### To be done
Print nothing but the lines from the start of the listing below through the line that contains "green turf blades". Do not include the pictures.
------ Given data ------
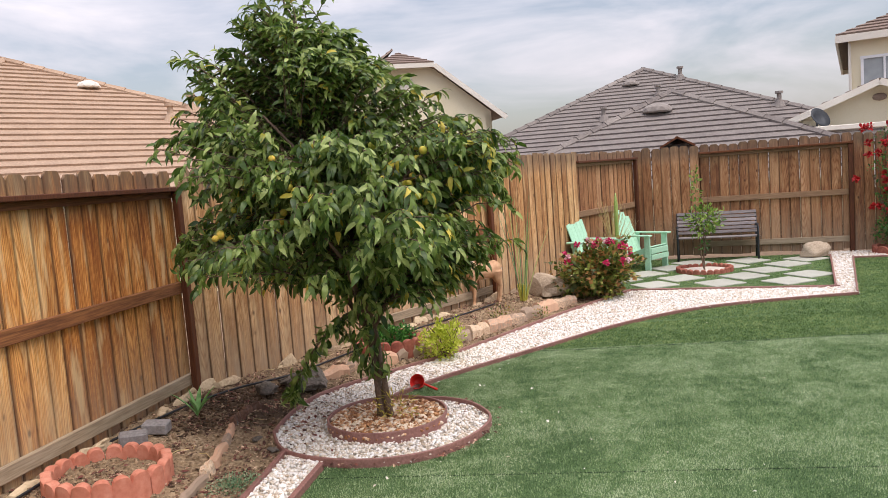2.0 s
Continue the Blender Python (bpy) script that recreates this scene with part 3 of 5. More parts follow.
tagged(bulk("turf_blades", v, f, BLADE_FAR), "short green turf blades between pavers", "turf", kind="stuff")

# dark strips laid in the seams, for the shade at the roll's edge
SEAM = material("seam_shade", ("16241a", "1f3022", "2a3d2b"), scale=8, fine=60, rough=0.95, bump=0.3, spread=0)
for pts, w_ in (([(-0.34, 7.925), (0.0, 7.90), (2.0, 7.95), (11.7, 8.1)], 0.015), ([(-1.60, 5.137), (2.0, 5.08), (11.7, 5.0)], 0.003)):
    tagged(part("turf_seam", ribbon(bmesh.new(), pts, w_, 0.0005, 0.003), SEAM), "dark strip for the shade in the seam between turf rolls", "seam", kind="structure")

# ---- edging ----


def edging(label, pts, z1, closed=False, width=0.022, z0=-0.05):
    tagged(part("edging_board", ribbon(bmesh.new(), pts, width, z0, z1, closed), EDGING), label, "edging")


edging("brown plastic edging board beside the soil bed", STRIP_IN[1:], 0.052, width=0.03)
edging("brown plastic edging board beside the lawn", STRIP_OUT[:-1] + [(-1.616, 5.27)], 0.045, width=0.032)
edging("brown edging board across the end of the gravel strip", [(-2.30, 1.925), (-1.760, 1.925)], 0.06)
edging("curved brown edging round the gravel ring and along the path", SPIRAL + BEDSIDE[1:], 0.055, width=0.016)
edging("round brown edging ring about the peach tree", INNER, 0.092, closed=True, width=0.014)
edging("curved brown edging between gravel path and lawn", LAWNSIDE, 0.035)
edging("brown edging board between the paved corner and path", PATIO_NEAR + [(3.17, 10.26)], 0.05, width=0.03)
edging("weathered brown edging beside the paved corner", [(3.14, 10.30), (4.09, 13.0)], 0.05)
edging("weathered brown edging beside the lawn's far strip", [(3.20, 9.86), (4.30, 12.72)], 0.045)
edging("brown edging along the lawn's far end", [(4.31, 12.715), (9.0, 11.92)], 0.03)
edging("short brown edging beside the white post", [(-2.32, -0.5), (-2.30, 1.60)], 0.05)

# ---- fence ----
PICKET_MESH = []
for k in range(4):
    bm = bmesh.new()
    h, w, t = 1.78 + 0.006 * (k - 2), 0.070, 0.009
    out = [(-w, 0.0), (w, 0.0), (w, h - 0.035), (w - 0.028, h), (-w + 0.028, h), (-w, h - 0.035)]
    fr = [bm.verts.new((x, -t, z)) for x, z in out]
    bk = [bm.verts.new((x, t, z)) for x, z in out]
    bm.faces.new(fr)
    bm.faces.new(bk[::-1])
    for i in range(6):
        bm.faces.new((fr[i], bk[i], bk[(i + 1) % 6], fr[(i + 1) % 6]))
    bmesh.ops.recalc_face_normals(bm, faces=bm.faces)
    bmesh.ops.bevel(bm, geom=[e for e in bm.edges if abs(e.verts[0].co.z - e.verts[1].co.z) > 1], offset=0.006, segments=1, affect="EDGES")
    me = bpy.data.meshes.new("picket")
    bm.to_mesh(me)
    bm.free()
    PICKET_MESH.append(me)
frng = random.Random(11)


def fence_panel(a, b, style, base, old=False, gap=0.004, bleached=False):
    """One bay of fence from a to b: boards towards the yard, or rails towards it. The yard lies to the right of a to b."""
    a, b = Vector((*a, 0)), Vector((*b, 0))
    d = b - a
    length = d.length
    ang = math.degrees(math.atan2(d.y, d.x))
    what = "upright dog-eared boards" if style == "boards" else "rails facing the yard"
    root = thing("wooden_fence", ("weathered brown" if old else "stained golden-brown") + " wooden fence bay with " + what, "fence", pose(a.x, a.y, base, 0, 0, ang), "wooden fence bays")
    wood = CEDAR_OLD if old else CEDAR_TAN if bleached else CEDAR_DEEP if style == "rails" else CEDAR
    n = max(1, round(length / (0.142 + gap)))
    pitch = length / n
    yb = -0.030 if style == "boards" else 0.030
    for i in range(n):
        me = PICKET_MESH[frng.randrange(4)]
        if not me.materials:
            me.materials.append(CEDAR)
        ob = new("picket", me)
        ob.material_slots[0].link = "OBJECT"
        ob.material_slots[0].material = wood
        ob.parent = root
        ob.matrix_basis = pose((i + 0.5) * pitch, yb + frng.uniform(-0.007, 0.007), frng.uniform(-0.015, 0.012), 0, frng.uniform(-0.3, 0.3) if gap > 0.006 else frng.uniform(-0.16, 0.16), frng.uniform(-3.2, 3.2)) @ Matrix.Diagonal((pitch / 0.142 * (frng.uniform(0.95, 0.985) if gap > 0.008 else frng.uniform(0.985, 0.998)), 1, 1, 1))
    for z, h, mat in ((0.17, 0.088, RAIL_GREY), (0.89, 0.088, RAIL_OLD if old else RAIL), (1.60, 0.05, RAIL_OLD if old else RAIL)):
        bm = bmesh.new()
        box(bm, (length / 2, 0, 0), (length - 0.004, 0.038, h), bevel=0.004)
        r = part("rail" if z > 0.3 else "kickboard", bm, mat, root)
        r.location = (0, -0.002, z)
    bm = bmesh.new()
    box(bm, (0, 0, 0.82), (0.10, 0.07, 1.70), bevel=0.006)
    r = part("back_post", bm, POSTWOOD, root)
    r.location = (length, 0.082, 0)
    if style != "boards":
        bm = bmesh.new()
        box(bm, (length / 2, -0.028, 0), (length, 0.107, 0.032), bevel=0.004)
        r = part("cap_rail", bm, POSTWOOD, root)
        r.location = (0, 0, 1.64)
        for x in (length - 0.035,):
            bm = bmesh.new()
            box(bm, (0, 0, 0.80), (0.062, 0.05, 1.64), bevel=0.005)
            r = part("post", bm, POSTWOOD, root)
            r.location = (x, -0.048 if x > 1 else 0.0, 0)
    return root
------
### Answer in full
2.0 s
Continue the Blender Python (bpy) script that recreates this scene with part 3 of 5. More parts follow.
tagged(bulk("turf_blades", v, f, BLADE_FAR), "short green turf blades between pavers", "turf", kind="stuff")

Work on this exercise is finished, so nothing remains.